Whenever any contagious, infectious, or communicable disease affecting domestic animals or live poultry, and especially the disease known as pleuropneumonia, shall be brought into or shall break out in the District of Columbia, it shall be the duty of the Council of said District to take measures to suppress the same promptly and to prevent the same from spreading; and for this purpose the said Council is empowered to order and require that any premises, farm, or farms where such disease exists, or has existed, be put in quarantine; to order all or any animals coming into the District to be detained at any place or places for the purpose of inspection and examination; to prescribe regulations for and to require the destruction of animals or live poultry affected with contagious, infectious, or communicable disease, and for the proper disposition of their hides and carcasses; to prescribe regulations for disinfection, and such other regulations as they may deem necessary to prevent infection or contagion being communicated, and shall report to the Secretary of Agriculture whatever it may do in pursuance of the provisions of this section.
CREDIT(S)
(May 29, 1884, 23 Stat. 33, ch. 60, § 8; Feb. 7, 1928, 45 Stat. 59, ch. 30.)

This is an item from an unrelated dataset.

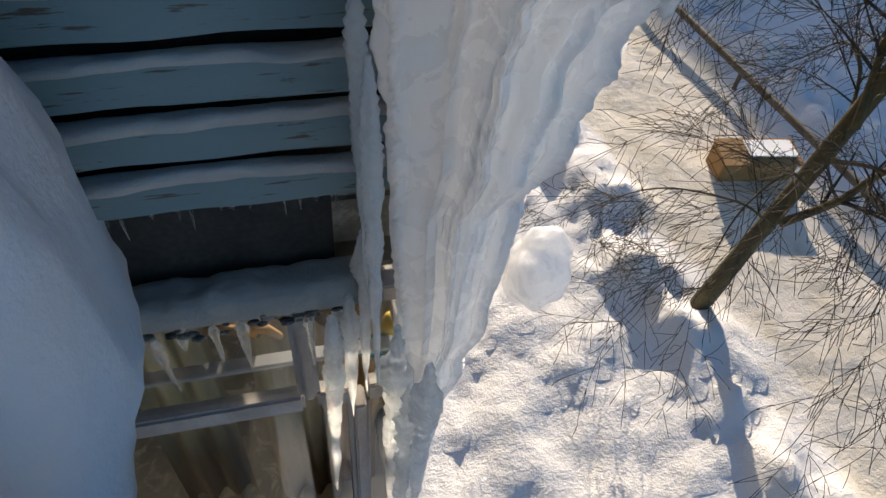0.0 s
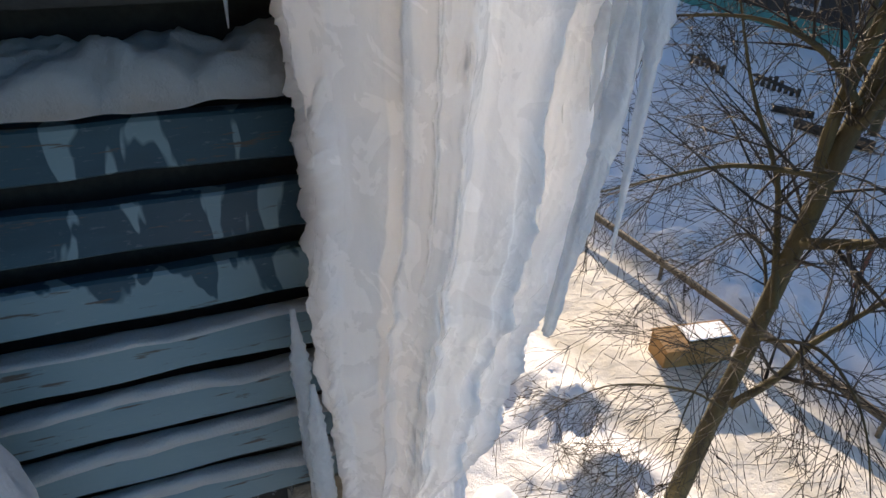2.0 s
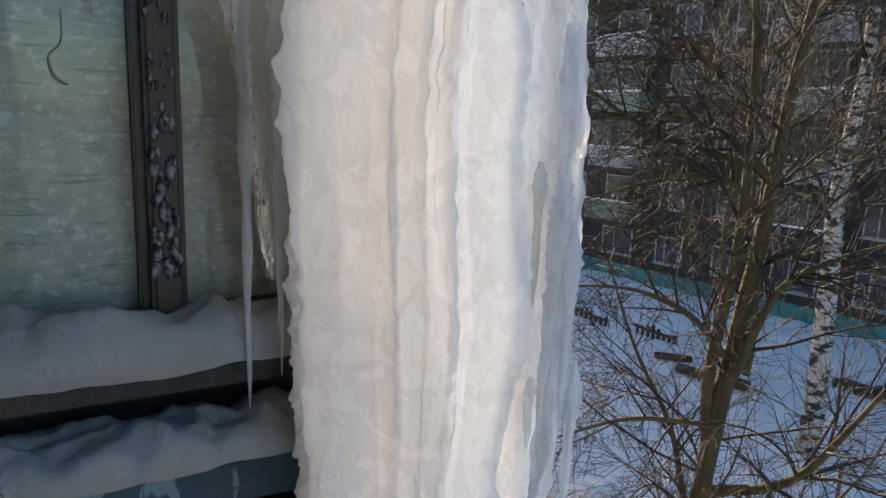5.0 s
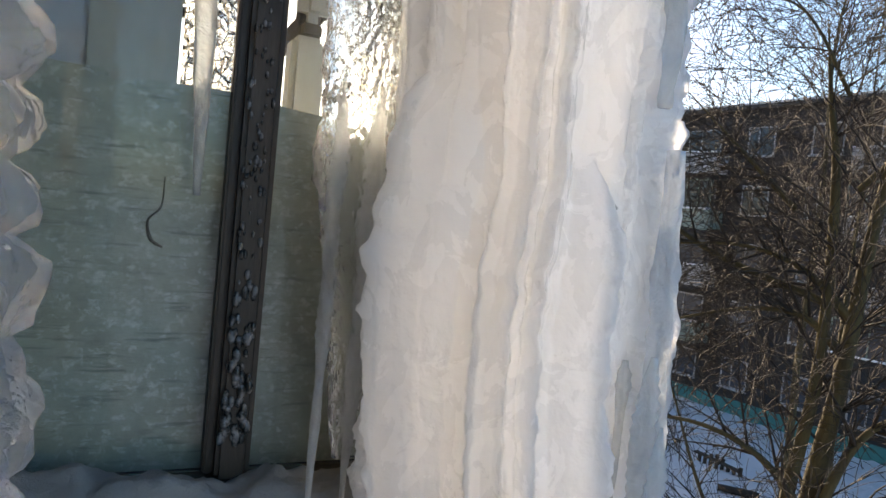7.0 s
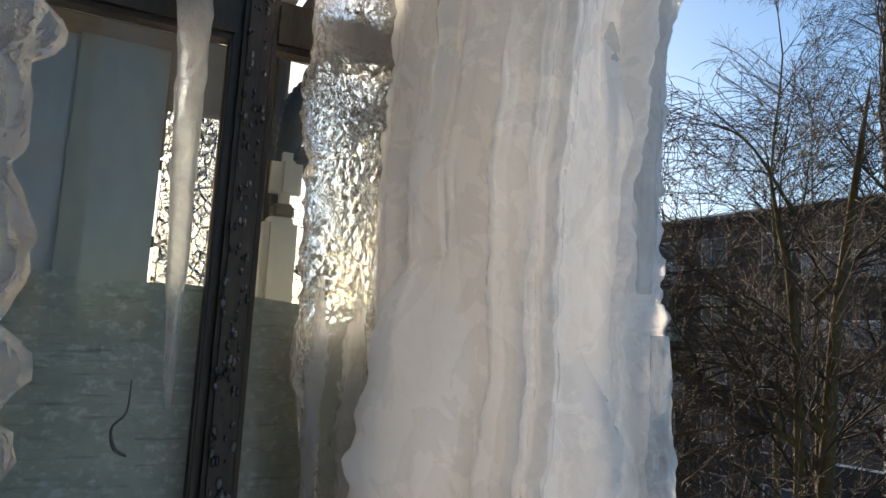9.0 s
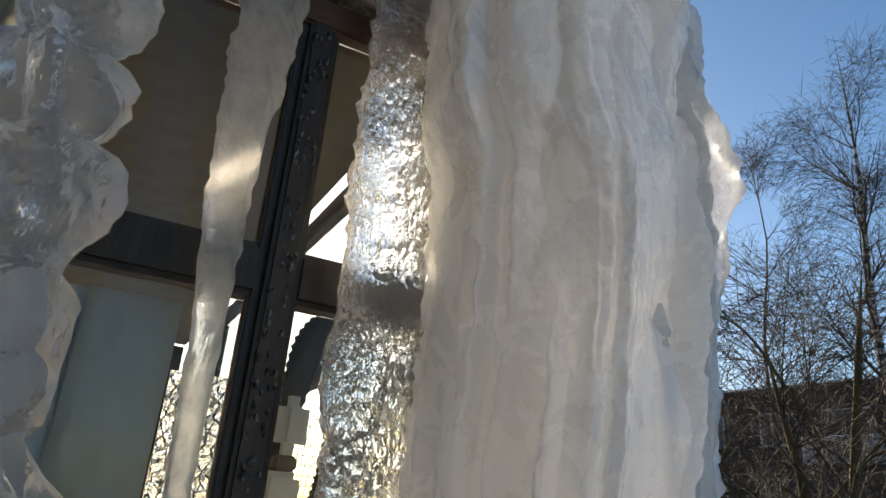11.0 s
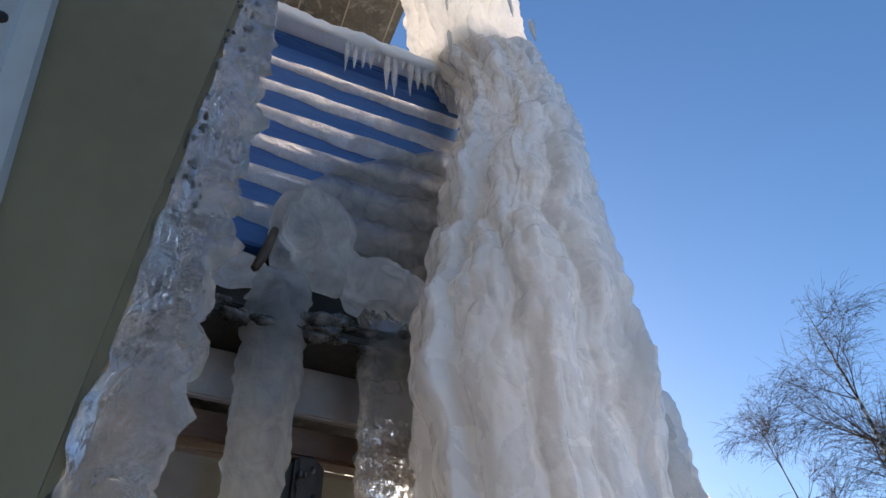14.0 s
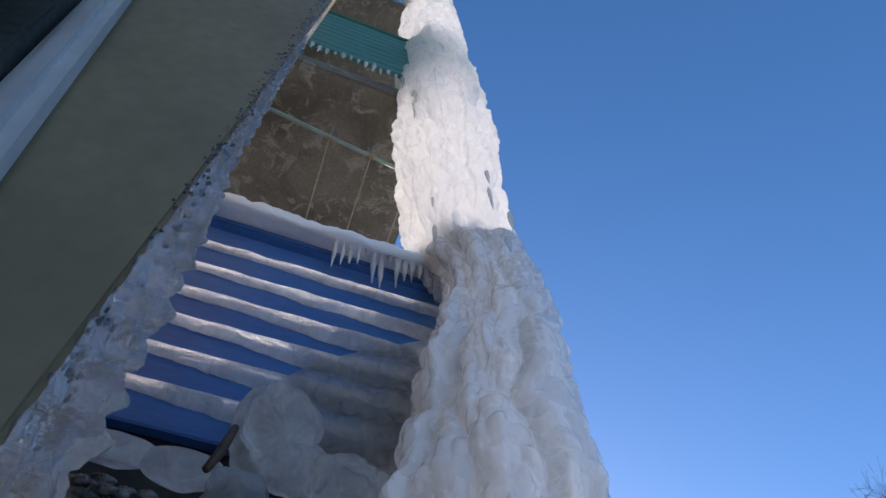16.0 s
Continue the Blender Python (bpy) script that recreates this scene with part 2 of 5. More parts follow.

HISTORICAL AND STATUTORY NOTES
Prior Codifications
1981 Ed., § 1-324.
1973 Ed., § 1-230a.
Change in Government
This section originated at a time when local government powers were delegated to a Board of Commissioners of the District of Columbia (see Acts Relating to the Establishment of the District of Columbia and its Various Forms of Governmental Organization in Volume 1). Section 402(430) of Reorganization Plan No. 3 of 1967 (see Reorganization Plans in Volume 1) transferred all of the functions of the Board of Commissioners under this section to the District of Columbia Council, subject to the right of the Commissioner as provided in § 406 of the Plan. The District of Columbia Self-Government and Governmental Reorganization Act, 87 Stat. 818, § 711 (D.C. Code, § 1-207.11), abolished the District of Columbia Council and the Office of Commissioner of the District of Columbia. These branches of government were replaced by the Council of the District of Columbia and the Office of Mayor of the District of Columbia, respectively. Accordingly, and also pursuant to § 714(a) of such Act (D.C. Code, § 1-207.14(a)), appropriate changes in terminology were made in this section.